Le nouveau maître de chais a la volonté d’essayer d’aller vers des productions d’eaux-de-vie plus riches sur le plan aromatique et plus rondes en bouche. Son souhait est de travailler en étroite collaboration avec les distillateurs professionnels et les bouilleurs de cru pour atteindre cet objectif et ses propos sur ce sujet sont proches des réalités : « Je n’ai pas l’intention de remettre en cause ce qui s’est fait de bien au niveau de la coopérative depuis des années. Mon souhait est simplement d’essayer de me rapprocher des réalités de chaque bouilleur de cru et de chaque distillateur de profession pour travailler la qualité des eaux-de-vie de chaque site de production. Peut-être faudra-t-il passer un peu de lies à un endroit mais pas à un autre, réduire ou augmenter les prélèvements de têtes ailleurs, descendre un peu plus bas à la coupe, repasser ou pas les secondes dans les vins… il n’y a pas une recette miracle pour toutes les situations mais des approches différentes à mettre en œuvre dans chaque distillerie pour essayer d’obtenir des eaux-de-vie nouvelles rondes, généreuses et intéressantes sur le plan aromatique.

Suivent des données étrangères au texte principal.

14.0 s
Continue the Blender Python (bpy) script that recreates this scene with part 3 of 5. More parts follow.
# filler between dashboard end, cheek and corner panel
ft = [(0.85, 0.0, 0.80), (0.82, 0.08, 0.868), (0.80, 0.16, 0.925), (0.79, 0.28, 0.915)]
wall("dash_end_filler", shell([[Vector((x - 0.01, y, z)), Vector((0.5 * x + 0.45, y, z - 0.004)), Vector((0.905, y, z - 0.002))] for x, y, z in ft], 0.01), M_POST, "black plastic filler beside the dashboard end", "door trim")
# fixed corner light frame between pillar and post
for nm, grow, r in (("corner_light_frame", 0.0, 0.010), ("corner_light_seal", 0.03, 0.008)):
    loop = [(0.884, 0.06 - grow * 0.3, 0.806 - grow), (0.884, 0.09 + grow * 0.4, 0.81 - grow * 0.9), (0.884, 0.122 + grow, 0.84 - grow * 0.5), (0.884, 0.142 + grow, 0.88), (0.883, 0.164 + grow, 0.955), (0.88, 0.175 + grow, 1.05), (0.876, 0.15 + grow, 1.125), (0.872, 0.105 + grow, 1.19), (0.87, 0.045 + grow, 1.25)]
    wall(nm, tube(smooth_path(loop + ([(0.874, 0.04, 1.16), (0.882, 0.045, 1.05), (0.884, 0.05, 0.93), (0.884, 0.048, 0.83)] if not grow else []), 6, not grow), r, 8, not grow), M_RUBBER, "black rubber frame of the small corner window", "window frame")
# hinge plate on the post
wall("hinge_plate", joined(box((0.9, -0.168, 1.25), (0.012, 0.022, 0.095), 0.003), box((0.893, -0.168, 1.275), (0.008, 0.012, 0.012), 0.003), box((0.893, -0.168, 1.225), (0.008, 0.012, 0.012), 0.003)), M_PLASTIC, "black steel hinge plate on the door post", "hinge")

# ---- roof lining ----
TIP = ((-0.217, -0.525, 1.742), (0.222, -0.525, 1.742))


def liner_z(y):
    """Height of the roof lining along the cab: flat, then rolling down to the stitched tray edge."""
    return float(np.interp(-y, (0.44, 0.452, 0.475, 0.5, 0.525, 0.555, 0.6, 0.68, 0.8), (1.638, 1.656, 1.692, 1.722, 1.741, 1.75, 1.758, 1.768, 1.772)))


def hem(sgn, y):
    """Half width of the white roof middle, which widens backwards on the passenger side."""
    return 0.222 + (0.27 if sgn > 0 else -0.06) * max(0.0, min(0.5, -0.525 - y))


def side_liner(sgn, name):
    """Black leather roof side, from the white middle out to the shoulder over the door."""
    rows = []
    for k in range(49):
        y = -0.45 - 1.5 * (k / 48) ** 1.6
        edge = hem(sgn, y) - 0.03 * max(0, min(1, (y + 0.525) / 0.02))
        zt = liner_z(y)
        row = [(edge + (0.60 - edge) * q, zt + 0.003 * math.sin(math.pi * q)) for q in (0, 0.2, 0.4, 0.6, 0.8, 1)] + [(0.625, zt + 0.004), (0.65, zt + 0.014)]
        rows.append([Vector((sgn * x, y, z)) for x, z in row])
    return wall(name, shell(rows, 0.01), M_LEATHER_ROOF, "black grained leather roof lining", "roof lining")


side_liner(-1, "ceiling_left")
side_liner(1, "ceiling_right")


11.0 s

Distiller est un travail passionnant qui s’apprend en dégustant souvent et en prenant parfois un peu plus de risques pour essayer de faire bon. ».

Christian Guérin souhaite que les bouilleurs de cru et les distillateurs suivent au plus près la qualité des eaux-de-vie. Il se tient à leur disposition pour déguster les échantillons et apporter des conseils techniques.